DIRECTIONS = Reproduce nothing but the lines from the start of the material through the line that includes "return max(0.145, 0.2065", both ends included, and omit every picture.

DATA PROVIDED =

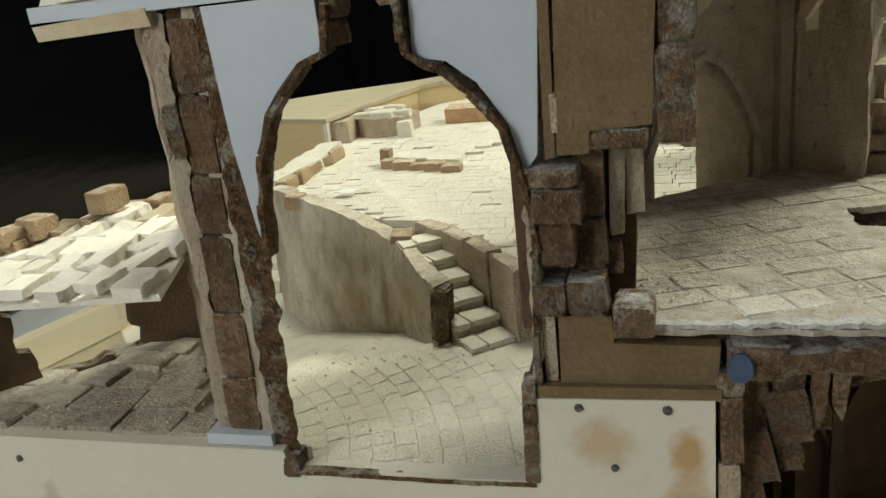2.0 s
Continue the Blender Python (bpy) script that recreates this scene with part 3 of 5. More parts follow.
def street(x, y):
    """The street falls from the gate towards the yard at the back."""
    s = 0.6 * (-0.27 - x) + 0.8 * (y - 0.06)
    return max(0.145, 0.2065 - 0.3 * max(0.0, s - 0.045))


bm = bmesh.new()
grid = {}
for i in range(42):
    for j in range(53):
        x, y = -0.59 + 0.0095 * i, 0.0092 + 0.0095 * j
        grid[i, j] = bm.verts.new((x, y, street(x, y) + 0.0008 * noise.noise(Vector((x, y, 0)) * 60)))
for i in range(41):
    for j in range(52):
        x, y = grid[i, j].co.xy
        if x < -0.5 and y < 0.012:
            continue
        if x < -0.345 and y < 0.1 and (x > -0.5):
            continue
        bm.faces.new((grid[i, j], grid[i + 1, j], grid[i + 1, j + 1], grid[i, j + 1]))
geo = bmesh.ops.extrude_face_region(bm, geom=bm.faces[:])["geom"]
bmesh.ops.translate(bm, verts=[g for g in geo if isinstance(g, bmesh.types.BMVert)], vec=(0, 0, -0.006))
part("street", bm, SAND, ground)
bm = bmesh.new()
UP = [(-0.236, 0.124), (-0.21, 0.12), (-0.207, 0.15), (-0.085, 0.245), (-0.01, 0.232), (-0.01, 0.36), (-0.01, 0.66), (-0.09, 0.67), (-0.09, 0.9), (-0.3, 0.9), (-0.32, 0.75), (-0.41, 0.66), (-0.47, 0.47), (-0.462, 0.303), (-0.42, 0.27), (-0.34, 0.222), (-0.312, 0.212), (-0.276, 0.176)]
prism(bm, [(x, y, 0.237) for x, y in UP], (0, 0, 0.008))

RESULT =
2.0 s
Continue the Blender Python (bpy) script that recreates this scene with part 3 of 5. More parts follow.
def street(x, y):
    """The street falls from the gate towards the yard at the back."""
    s = 0.6 * (-0.27 - x) + 0.8 * (y - 0.06)
    return max(0.145, 0.2065 - 0.3 * max(0.0, s - 0.045))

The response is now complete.